Dando in qualche modo seguito a una tendenza già evidenziata in precedenti occasioni, la società di ricerca specializzata in media e tecnologia The Leading Question ha messo insieme un rapporto da cui emergerebbe che gli utenti inglesi, teenager in prima fila, avrebbero ridotto le loro abitudini di condivisione illegale per passare a rifornirsi di suoni e stimoli musicali dai vari servizi di streaming disponibili sul web.
La ricerca è stata condotta intervistando un gruppo composto da mille appassionati di musica tra i 14 e i 64 anni, escludendo quelli privi di accesso a banda larga e cellulari. Nel complesso, a gennaio 2009 solo il 17 per cento del gruppo interessato si intratteneva con regolarità in attività di file sharing su base mensile, un calo del 22 rispetto rispetto a dicembre 2007. Il calo è ancora più evidente nella fascia d’età tra i 14 e i 18 anni, dove si è passati dal 42 per cento al 26 per cento nello stesso arco temporale.

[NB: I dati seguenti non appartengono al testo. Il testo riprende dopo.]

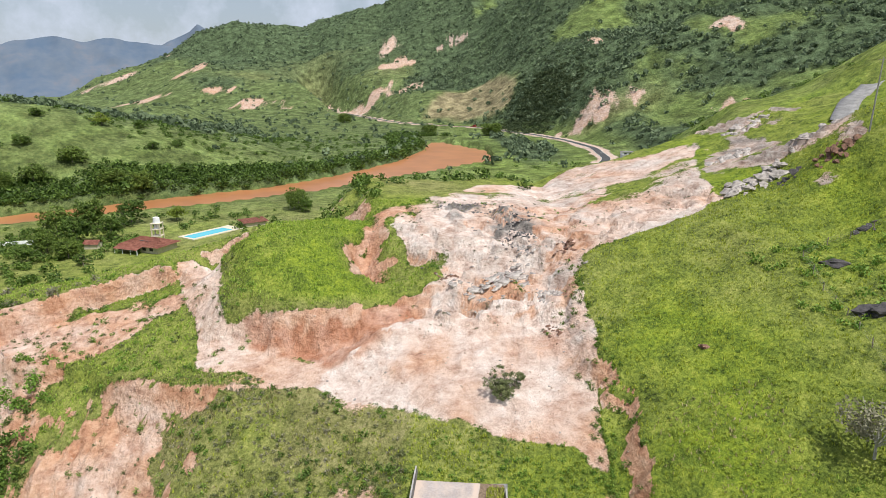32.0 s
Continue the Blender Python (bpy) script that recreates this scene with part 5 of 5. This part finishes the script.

Gli utenti britannici, in particolare quelli giovanissimi, sono passati (nel 65 per cento dei casi) secondo Leading Question dalla “pirateria digitale” del P2P ai siti di streaming come YouTube, MySpace, Vimeo e Spotify . Quasi un terzo (il 31 per cento) dei teen ascolta musica in questo modo ogni singolo giorno, mentre il 19 per cento degli utenti acquista tracce singole su iTunes e altri store digitali.
Che il furore delle major e la paventata possibilità di introdurre misure draconiane di minaccia e disconnessione siano servita a ridurre i sudditi di sua Maestà a più miti consigli nell’ambito del file sharing? Forse, ma The Leading Question avverte che se lo sharing online è diminuito quello “off-line”, il passaggio di MP3 tra player portatili, smartphone e CD masterizzati avanza come e più di sempre.
La crescente importanza dello streaming nella vita digitale dei giovani musicofili rappresenta comunque un’ ottima notizia per le major discografiche, che possono approfittare delle mutate abitudini per vendere merchandising, biglietti per i concerti live e più in generale tutti quei prodotti collaterali al contenuto musicale vero e proprio.
E magari stime come quella di The Leading Question potrebbero anche servire a far passare l’idea che il P2P, tutto considerato, non è l’apocalisse. I guizzi innovativi di alcune dinamiche realtà discografiche mostrano che la rete può essere cavalcata a favore del mercato.
E in attesa che gli executive delle major sappiano interpretare appieno le abitudini delle platee connesse c’è chi contribuisce a sviluppare il dibattito sull’utilità pratica del P2P nell’accesso a contenuti difficili da recuperare altrimenti. È il caso dell’attore, regista e autore Stephen Fry che ha candidamente confessato di aver scaricato uno show televisivo (l’ultima puntata di House ) su rete BitTorrent visto che si trovava in Indonesia e non aveva altro modo di procurarselo.